Friday, May 27, 2016

Comparison and Review of .NET Fuzzy Matching Nuget Packages

I am simply using Jaro-Winkler to get a similarity factor of 2 strings.  I'm using this for name and address comparisons and doing my own score aggregation and weighting.

I first tried Fuzzy String.  Unfortunately, it has several issues preventing it from working properly.  Even among these issues, I found other examples that caused the Jaro-Winkler algorithm to go into an infinite loop.  It's funny that this package has a 5 star rating, because for my use case, only using Jaro-Winkler, it failed miserably.

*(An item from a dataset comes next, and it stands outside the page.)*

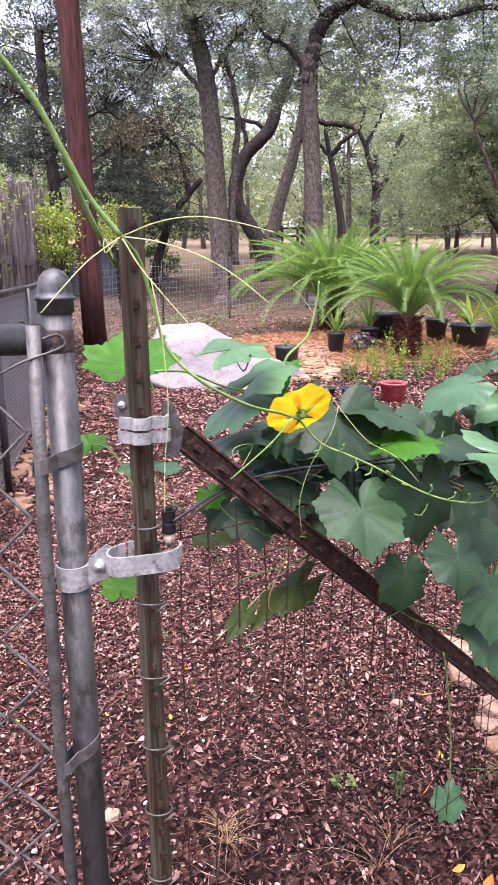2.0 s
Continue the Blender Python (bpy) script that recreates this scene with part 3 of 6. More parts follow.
tree("cedar_tree", "dense dark cedar beyond the cedar fence", [(-3.43, 18.7, 0.66), (-3.43, 18.7, 1.85), (-3.47, 18.7, 3.36), (-3.55, 18.6, 5.06), (-3.59, 18.6, 6.81)], (0.201, 0.108), M_BARK_DARK,
     [([(-3.51, 18.6, 4.02), (-2.86, 18.8, 4.83), (-2.15, 18.9, 5.25)], 0.062, 0.023),
      ([(-3.53, 18.6, 4.80), (-4.03, 18.5, 5.42), (-4.40, 18.5, 5.64)], 0.062, 0.023),
      ([(-3.46, 18.7, 3.49), (-2.69, 18.8, 3.92), (-2.04, 18.9, 4.33)], 0.054, 0.023)],
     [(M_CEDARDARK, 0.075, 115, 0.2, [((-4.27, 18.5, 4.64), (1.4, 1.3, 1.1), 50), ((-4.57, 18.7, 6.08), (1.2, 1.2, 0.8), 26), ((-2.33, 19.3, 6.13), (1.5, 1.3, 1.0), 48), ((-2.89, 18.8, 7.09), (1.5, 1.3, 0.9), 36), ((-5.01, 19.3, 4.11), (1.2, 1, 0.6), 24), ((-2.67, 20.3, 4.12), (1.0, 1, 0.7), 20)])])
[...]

Then I tried BlueSimilarity.  This package also had issues loading a BlueSimilarity.Interop.dll.  At this point I was tired of troubleshooting and just wanted a solution that worked.  Besides, on nuget the project site is a broken link.  Man.

Finally I tried SimMetrics-TextFunctions.  This worked really well!  I had a few small unit tests to simply verify that the bugs in FuzzyString are not in this implementation.  Awesome!
EDIT: Wow.  I found out 7 months later that this package does indeed have a bug.  It is easy to work around, but I consider it a bug non-the-less.  This code, with a space prefix on one of the strings returns with a zero similarity.

Monday, May 9, 2016

My Entity Framework Cheat Sheet

This is a list of tools I use to get generated code and get work done quickly with Entity Framework.

Generate Classes for Entity Framework Code-First from Database

  1. Prerequisite: An existing database
  2. Do one time:  Download Entity Framework 6 Tools for Visual Studio 2012 & 2013.
  3. Right click a project
  4. Add new item...
  5. Search for ADO, select ADO.NET Entity DataModel.
  6. Name it.
  7. Select Code First from database.
  8. Select / Create Database connection.
  9. Select tables you want to include.
  10. Finish
  11. Now you have models and a DbContext to work with.

Generate SQL/Database from a DbContext

  1. VIEW > Other > Package Manager Console.
  2. Make sure the console is showing the correct project.
  3. If you are trying to recreate your database, make sure to drop the DB or change the connection string.  Also remove the Migrations folder.
  4. Make sure you have a DbContext file with:
    1. A good database connection string.
    2. Sub-classing DbContext
    3. public DbSet<Entity> Entities {get;set;}
  5. Type: Enable-Migrations
  6. Add-Migration MigrationName
  7. Update-Database -Script.  Save off the SQL if you want it.
  8. Update-Database.  Now your database tables are created.